Selon lui, le requérant ne précise pas les dispositions de l’ordonnance n°2018-015-P-RM du 15 mars 2018 qui auraient fait l’objet de non application, tout comme il ne précise pas en quoi, l’application du procès-verbal de conciliation tripartite des fonctionnaires de trois (3) ans pourrait constituer une fausse interprétation de la loi. Mieux, Me Seydou Coulibaly avance que les mémorants ne voient pas comment le requérant pourrait reprocher quoi que ce soit à l’arrêt si l’on sait qu’il n’a même pas daigné participer à la procédure ayant abouti à l’arrêt dont révision est sollicitée, acquiesçant ainsi aux termes de la requête des mémorants. Selon Me Coulibaly, surabondamment, les mémorants constatent avec stupéfaction que c’est autour de l’ordonnance n°2018-0158-P-RM du 15 mars 2018 portant statut des fonctionnaires de la police nationale que s’articule le présent recours de révision. Une ordonnance qui n’a trait qu’aux structures des personnels de la police, qu’à leurs droits, devoirs et garanties, à leurs organes consultatifs, aux conditions générales de leur recrutement, au stage probatoire et à la titularisation, à leurs activités de congés qu’à leur détachement, disponibilité, suspension, mutation, avancement, rémunération et avantages, sécurité et retraite et enfin à la démission et au licenciement. A cet effet, il ne ressort nulle part, selon Me, dans cette ordonnance que les fonctionnaires de la police ne doivent nullement bénéficier d’autres avantages que ceux prévus par leur statut. C’est ainsi, que Me précise qu’il y a lieu de rappeler que le corps des fonctionnaires de la police n’est pas le seul corps ayant un statut particulier en sus de leur statut de fonctionnaire de l’État. Les fonctionnaires de la police sont des fonctionnaires de l’État et, comme tels, doivent bénéficier de tous les avantages résultants de l’accord tripartite Gouvernement-Patronat-UNTM, et ce, au même titre que tous les autres fonctionnaires de l’État.

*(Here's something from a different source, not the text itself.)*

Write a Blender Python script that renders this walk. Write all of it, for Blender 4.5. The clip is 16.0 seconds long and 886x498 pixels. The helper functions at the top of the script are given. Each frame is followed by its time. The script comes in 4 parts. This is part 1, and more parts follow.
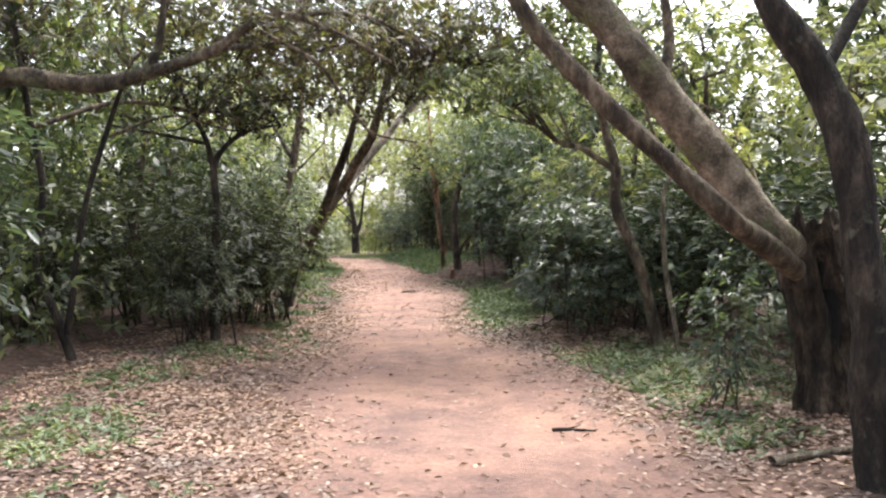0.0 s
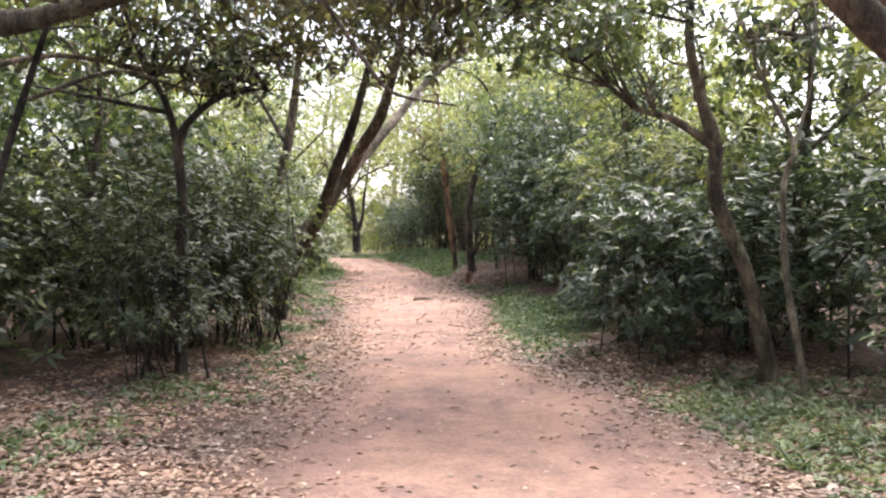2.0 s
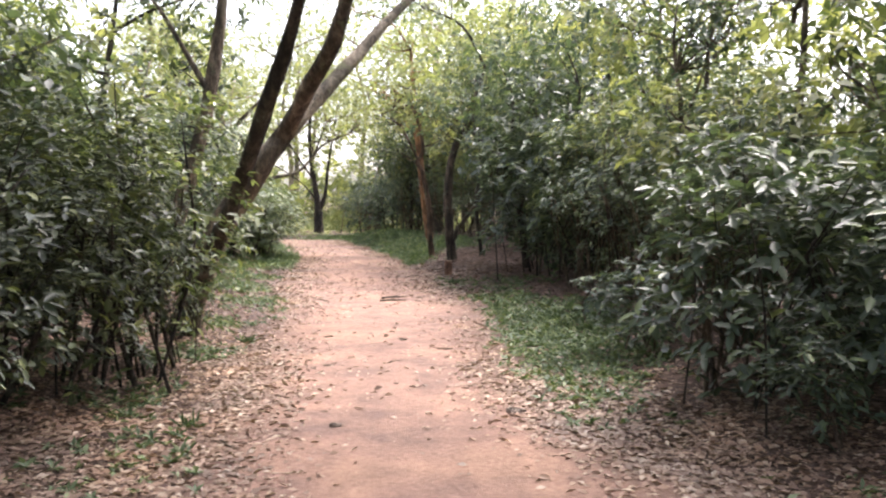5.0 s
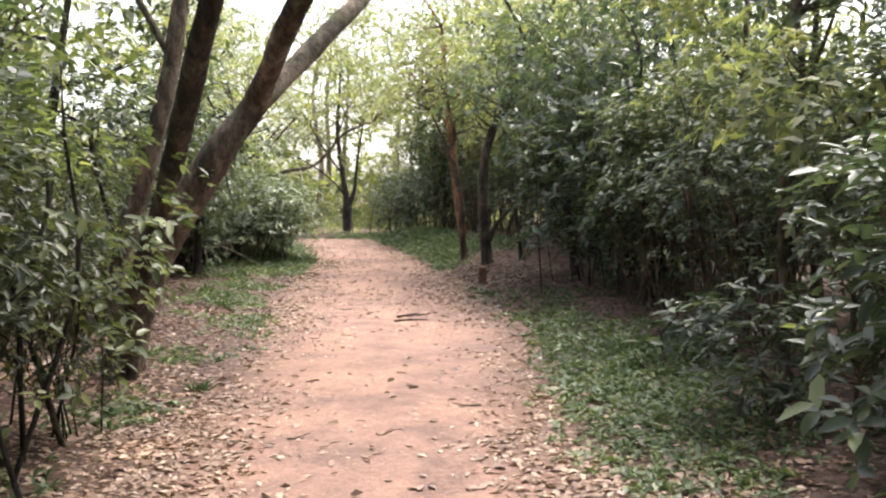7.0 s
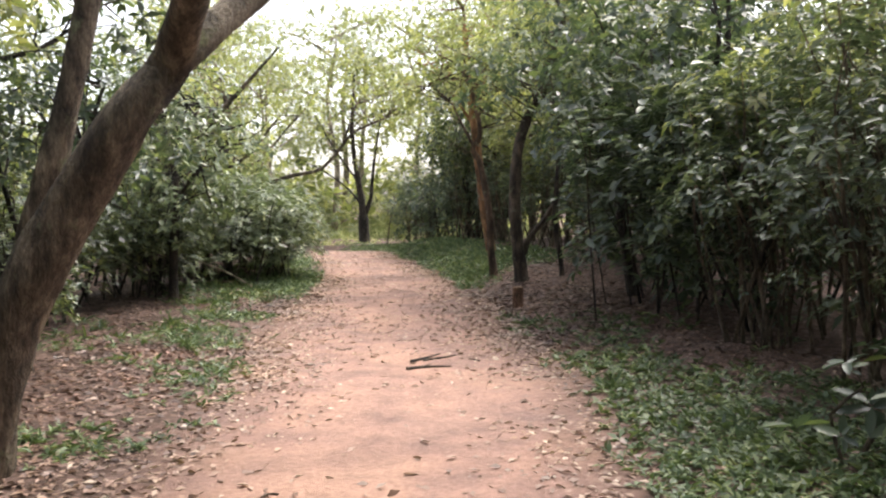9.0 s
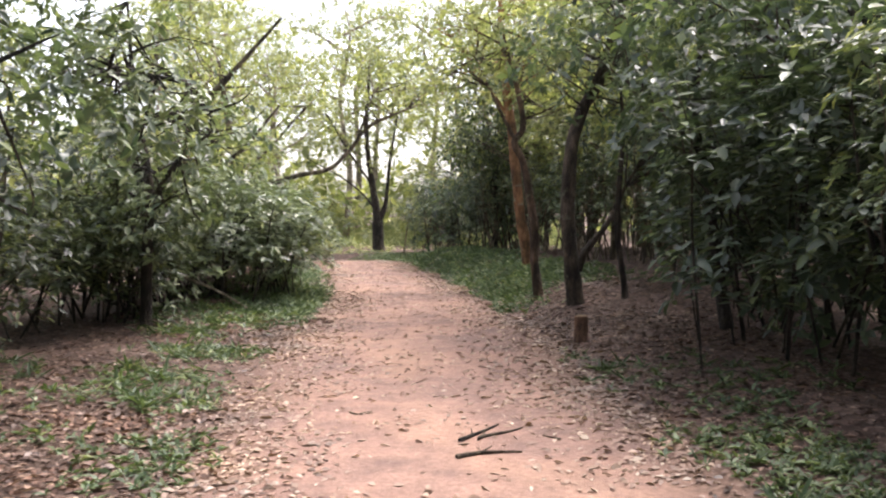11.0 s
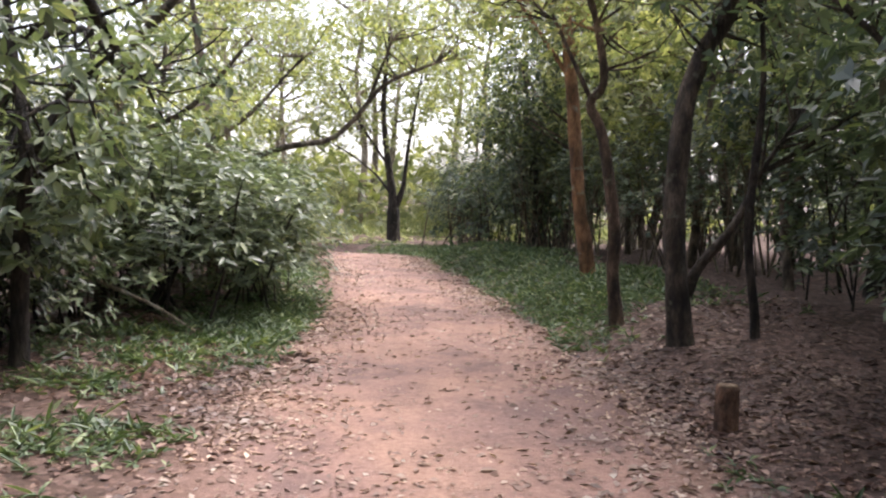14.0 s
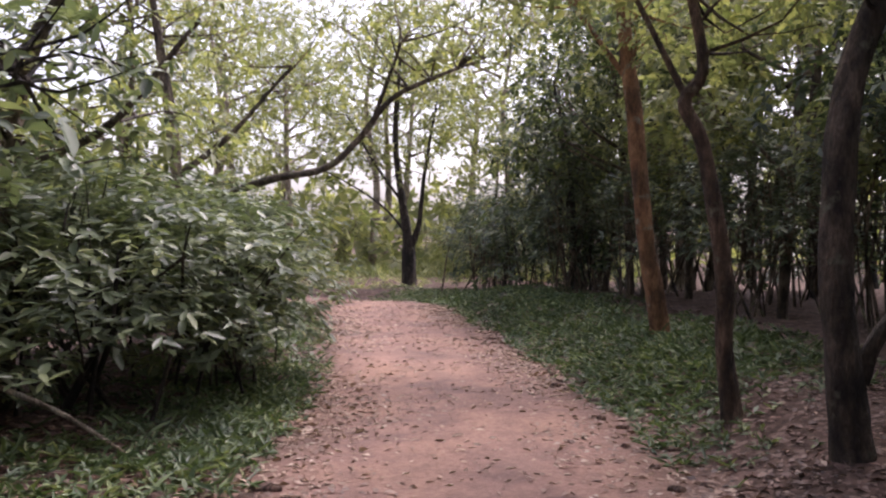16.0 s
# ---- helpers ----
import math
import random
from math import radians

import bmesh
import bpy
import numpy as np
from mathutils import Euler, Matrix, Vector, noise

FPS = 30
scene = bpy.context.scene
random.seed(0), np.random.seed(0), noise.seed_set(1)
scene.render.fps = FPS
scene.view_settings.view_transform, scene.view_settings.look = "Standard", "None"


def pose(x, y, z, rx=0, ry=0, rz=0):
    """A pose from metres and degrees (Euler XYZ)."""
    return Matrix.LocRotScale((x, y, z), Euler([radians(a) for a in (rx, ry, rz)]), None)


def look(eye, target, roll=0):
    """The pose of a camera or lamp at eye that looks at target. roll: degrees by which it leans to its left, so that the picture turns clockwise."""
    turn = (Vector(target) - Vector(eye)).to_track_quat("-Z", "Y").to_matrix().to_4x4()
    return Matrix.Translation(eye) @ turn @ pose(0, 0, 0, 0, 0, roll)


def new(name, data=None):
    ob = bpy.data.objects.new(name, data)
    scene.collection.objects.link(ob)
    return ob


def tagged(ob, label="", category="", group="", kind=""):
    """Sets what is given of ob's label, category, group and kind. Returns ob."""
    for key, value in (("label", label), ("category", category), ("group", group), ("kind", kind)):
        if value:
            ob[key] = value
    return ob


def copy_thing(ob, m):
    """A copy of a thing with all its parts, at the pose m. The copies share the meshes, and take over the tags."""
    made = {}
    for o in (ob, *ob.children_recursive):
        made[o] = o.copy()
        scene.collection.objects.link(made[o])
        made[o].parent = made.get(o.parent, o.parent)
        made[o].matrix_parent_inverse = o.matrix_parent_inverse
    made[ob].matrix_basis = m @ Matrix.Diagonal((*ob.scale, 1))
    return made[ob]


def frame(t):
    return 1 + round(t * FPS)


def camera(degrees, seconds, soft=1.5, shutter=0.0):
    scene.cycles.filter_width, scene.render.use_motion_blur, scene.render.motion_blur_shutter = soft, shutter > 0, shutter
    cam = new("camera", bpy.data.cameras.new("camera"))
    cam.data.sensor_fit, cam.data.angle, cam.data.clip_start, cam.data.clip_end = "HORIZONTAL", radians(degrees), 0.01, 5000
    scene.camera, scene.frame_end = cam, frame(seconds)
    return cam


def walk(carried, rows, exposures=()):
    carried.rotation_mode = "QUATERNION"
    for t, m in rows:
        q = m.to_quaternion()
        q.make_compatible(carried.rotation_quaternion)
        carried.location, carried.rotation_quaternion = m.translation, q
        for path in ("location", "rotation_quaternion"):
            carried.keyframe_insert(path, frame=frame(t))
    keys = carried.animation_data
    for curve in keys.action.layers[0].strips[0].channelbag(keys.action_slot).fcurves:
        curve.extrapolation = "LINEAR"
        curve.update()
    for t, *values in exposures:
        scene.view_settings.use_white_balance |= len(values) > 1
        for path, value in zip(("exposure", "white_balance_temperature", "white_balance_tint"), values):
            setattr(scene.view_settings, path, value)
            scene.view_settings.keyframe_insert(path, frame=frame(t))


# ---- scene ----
cam = camera(54.4, 16.0, 2.2)
METRES, EYE, TILT, LEAN, TURN = 21.4, 1.5, 0.0, 0.0, 0.0
ROWS = [
    (0.0, 0.0, 0.0, 0.0, -0.01, -1.88, 0.33),
    (0.5, -0.0047, 0.0341, 0.0001, -1.08, -1.76, 0.5),
    (1.0, -0.011, 0.064, 0.0, -1.84, -1.75, 0.48),
    (1.5, -0.0148, 0.0935, -0.0006, -0.91, -1.85, 0.49),
    (2.0, -0.0183, 0.127, -0.0015, -0.1, -2.01, 0.29),
    (2.5, -0.0192, 0.1549, -0.0029, -0.52, -2.62, 0.34),
    (3.0, -0.0226, 0.1873, -0.004, -0.86, -3.43, 0.04),
    (3.5, -0.0236, 0.2163, -0.0037, -1.65, -4.11, 0.08),
    (4.0, -0.026, 0.249, -0.0031, -2.49, -3.73, -0.01),
    (6.5, -0.0151, 0.4078, -0.0041, -0.25, -3.36, -0.25),
    (7.0, -0.0133, 0.4392, -0.0043, 0.48, -3.72, -0.01),
    (7.5, -0.0142, 0.4712, -0.0044, 0.31, -3.69, 0.16),
    (8.0, -0.0142, 0.5021, -0.0057, 1.06, -2.78, 1.01),
    (8.5, -0.016, 0.5357, -0.0064, 1.78, -3.08, 1.09),
    (9.0, -0.0164, 0.5667, -0.0066, 1.95, -3.18, 0.81),
    (9.5, -0.0207, 0.5977, -0.0066, 3.62, -2.51, -0.25),
    (12.0, -0.0429, 0.7474, -0.0076, 1.87, -2.95, 0.39),
    (12.5, -0.0444, 0.7775, -0.0075, 1.51, -2.79, -0.22),
    (13.0, -0.0479, 0.8094, -0.0081, 1.02, -3.32, -0.62),
    (13.5, -0.0517, 0.839, -0.0083, 2.36, -3.56, -0.59),
    (14.0, -0.0572, 0.8686, -0.008, 3.86, -3.66, -1.45),
    (14.5, -0.0623, 0.9002, -0.0081, 4.68, -3.79, -1.39),
    (15.0, -0.0676, 0.9317, -0.0071, 4.36, -3.49, -1.59),
    (15.5, -0.0696, 0.9601, -0.0065, 4.82, -2.54, 0.03),
    (16.0, -0.0724, 0.9934, -0.0062, 4.86, -1.27, -0.0),
]
walk(cam, [(t, pose(0, 0, EYE, TILT, LEAN, TURN) @ pose(METRES * x, METRES * y, METRES * z, 90 + pitch, roll, yaw)) for t, x, y, z, yaw, pitch, roll in ROWS],
     [(0.0, 1.95, 6350, 12), (2.5, 2.15, 6350, 16), (3.5, 2.17, 6350, 17), (7.0, 1.95, 6550, 12), (9.0, 1.82, 6550, 12), (12.0, 1.82, 6350, 17), (14.5, 1.75, 6250, 19), (16.0, 1.22, 6250, 29)])

# ---- light ----
world = bpy.data.worlds.new("overcast_sky")
scene.world = world
world.use_nodes = True
wn, wl = world.node_tree.nodes, world.node_tree.links
sky = wn.new("ShaderNodeTexSky")
sky.sky_type = "NISHITA"
sky.sun_disc = False
SUN_EL, SUN_AZ = radians(58), radians(35)
sky.sun_elevation, sky.sun_rotation = SUN_EL, SUN_AZ
sky.dust_density = 4.0
pale = wn.new("ShaderNodeHueSaturation")
pale.inputs["Saturation"].default_value = 0.42
wl.new(sky.outputs[0], pale.inputs["Color"])
wl.new(pale.outputs[0], wn["Background"].inputs["Color"])
wn["Background"].inputs["Strength"].default_value = 0.15

sun = new("sun", bpy.data.lights.new("sun", "SUN"))
sun.data.energy, sun.data.angle, sun.data.color = 1.5, radians(25), (1.0, 0.95, 0.88)
sun_way = Vector((math.sin(SUN_AZ) * math.cos(SUN_EL), math.cos(SUN_AZ) * math.cos(SUN_EL), math.sin(SUN_EL)))
sun.matrix_world = look(sun_way * 60, (0, 0, 0))


# ---- materials ----
def material(name):
    m = bpy.data.materials.new(name)
    m.use_nodes = True
    return m, m.node_tree.nodes, m.node_tree.links, m.node_tree.nodes["Principled BSDF"]


def node(nodes, kind, **settings):
    n = nodes.new(kind)
    for key, value in settings.items():
        n.inputs[key.replace("_", " ")].default_value = value
    return n


def ramp(nodes, links, source, stops):
    r = nodes.new("ShaderNodeValToRGB")
    while len(r.color_ramp.elements) < len(stops):
        r.color_ramp.elements.new(0.5)
    for e, (p, c) in zip(r.color_ramp.elements, stops):
        e.position, e.color = p, (*c, 1)
    links.new(source, r.inputs[0])
    return r.outputs[0]


def blend(nodes, links, factor, a, b, mode="MIX"):
    m = nodes.new("ShaderNodeMix")
    m.data_type, m.blend_type = "RGBA", mode
    for value, slot in ((factor, m.inputs[0]), (a, m.inputs[6]), (b, m.inputs[7])):
        if isinstance(value, (int, float)):
            slot.default_value = value
        elif isinstance(value, tuple):
            slot.default_value = (*value, 1)
        else:
            links.new(value, slot)
    return m.outputs[2]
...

Un passage même de ce procès-verbal notamment son article 3-1 précise clairement que le Gouvernement donne son accord pour un relèvement de trois 3 ans par catégorie, des âges de départ à la retraite. En ces termes précis, les travailleurs en activités en 2019 n’iront pas à la retraite le 31 décembre 2019. Qu’à la lecture de cet article 3-1, l’on se rend compte qu’il s’agit de tous les travailleurs sans exception et la correspondance n°638-UNTM-SG du 16 décembre 2019 du Secrétaire général de l’UNTM adressée au Ministère de la Sécurité et de la Protection Civile confirme le caractère entièrement inclusif du procès-verbal de conciliation en date du 29-01-2019.

C’est au bénéfice de cet accord tripartite que l’âge de départ à la retraite des mémorants qui avaient tous cinquante-huit (58) ans à la date du 31 décembre 2019 a été relevé de trois (3) ans les faisant ainsi passer de 58 à 61 ans. En clair, les mémorants n’auraient dû aller à la retraite qu’au 31 décembre 2022.

C’est au regard de la méconnaissance des termes de ce procès-verbal de conciliation que l’arrêté querellé a été soumis à la censure du juge administratif et sanctionné par l’arrêt n°638 du 13 Août 2020 de la cour de céans. Ce qui n’est que justice.

Compte tenu de tout cela, la Cour Suprême (Section administrative) a tranché en défaveur du ministère de la Sécurité et de la Protection civile.

Et dans une note intitulée : « signification de titres exécutoires avec commandement aux fins de réintégration de fonctionnaires de leur corps » de l’Huissier Me Silvain M. Keita, en date du 20 novembre, il a été fait commandement à la Direction du Contentieux de l’État, d’avoir à réintégrer les requérants dans leur corps.

En résumé : Force doit rester à la loi. L’État doit aussi trouver une formule pour profiter de l’expérience des partants à la retraite. Au regard de la situation sécuritaire, il est aussi nécessaire de faire appel aux retraités de l’armée.